Profondément attaché à son indépendance, Mirbeau ne pouvait qu’être passionné par ce nouvel  instrument de liberté après la bicyclette et la marche à pied. Longtemps cette liberté sera très coûteuse, d’autant plus que la conduite délicate et l’entretien permanent de ces véhicules très coûteux, lourds et fragiles, impose l’emploi à demeure d’un mécanicien, dont le statut social et le prestige le situent très au dessus des domestiques, ainsi que Mirbeau le note avec amusement. D’ailleurs la plupart des voitures sont découvertes et imposent indistinctement à tous leurs occupants le port de  gros manteaux et de lunettes étanches pour lutter contre les intempéries et la poussière. Avec les premières automobiles fermées et la fiabilité accrue des mécaniques, le mécanicien ne sera bientôt plus qu’un chauffeur au sein de la domesticité. Vêtu désormais d’un uniforme bien codifié il sera longtemps maintenu à un poste de conduite ouvert aux intempéries, alors que , avec « les progrès des pare-brise comme l’invention des essuie-glace permettraient de l’accueillir à l’intérieur avec les maîtres, au besoin protégés d’une fâcheuse promiscuité par une vitre de séparation et un tuyau acoustique.

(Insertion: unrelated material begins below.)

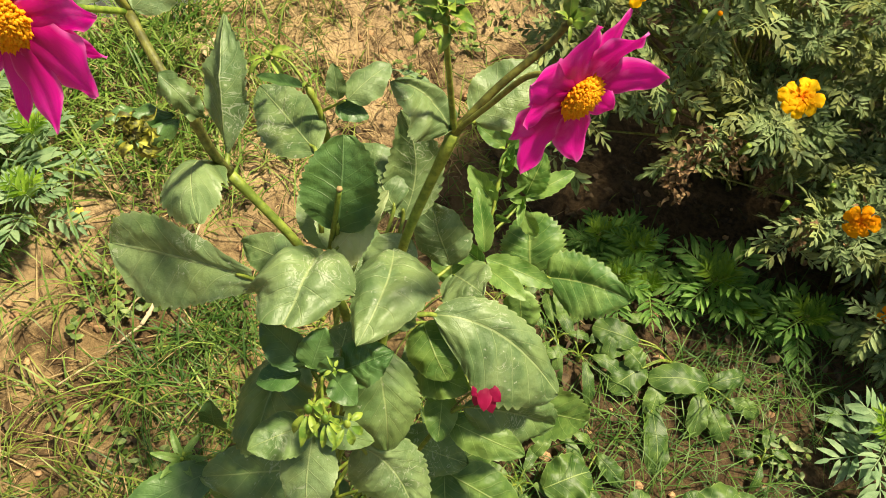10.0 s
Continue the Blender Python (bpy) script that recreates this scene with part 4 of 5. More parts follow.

Mais à l’aurore de l’automobile, Mirbeau a le premier célébré la liberté que procure la voiture quand les « chemins de fer, qui ont leurs voies prisonnières, toujours pareilles… ne traversent réellement pas les pays, ne vous mettent point en communication directe avec leurs habitants ». Plus encore, ainsi que l’indique Pierre Michel dans « De l’impressionnisme à l’expressionnisme », Mirbeau « introduit un élément fondamentalement nouveau dans la perception et la restitution du monde extérieur par l’artiste : la vitesse » « avec ses arbres qui galopent » et ce « continuel rebondissement sur soi-même » Ainsi l’écrivain, « comme ses amis peintres … ces chercheurs de neuf dont il a été l’apologiste et le promoteur », a trouvé « de nouvelles ressources à son art afin d’exprimer des sensations nouvelles procurées par un monde en pleine transformation. ». Logiquement Mirbeau fera d’ailleurs de la C.G.V le véritable héros de son roman-automobile La 628-E8 .

A. Ge.

 

Bibliographie : Franck Michel, « L’auto(asservissement) mobile – La bagnole, de l’autonomie à la dépendance »,  site Internet de Déroutes,  2008 ; Octave Mirbeau, La 628-E8, Fasquelle, 1907 ; Éléonore Reverzy et Guy Ducrey, éd., Voyage à travers l’Europe, autour de “La 628-E8” d’Octave Mirbeau, Actes du colloque de l’université Marc-Bloch de Strasbourg, 27-29 septembre 2007, Presses de l’Université de Strasbourg, février 2009.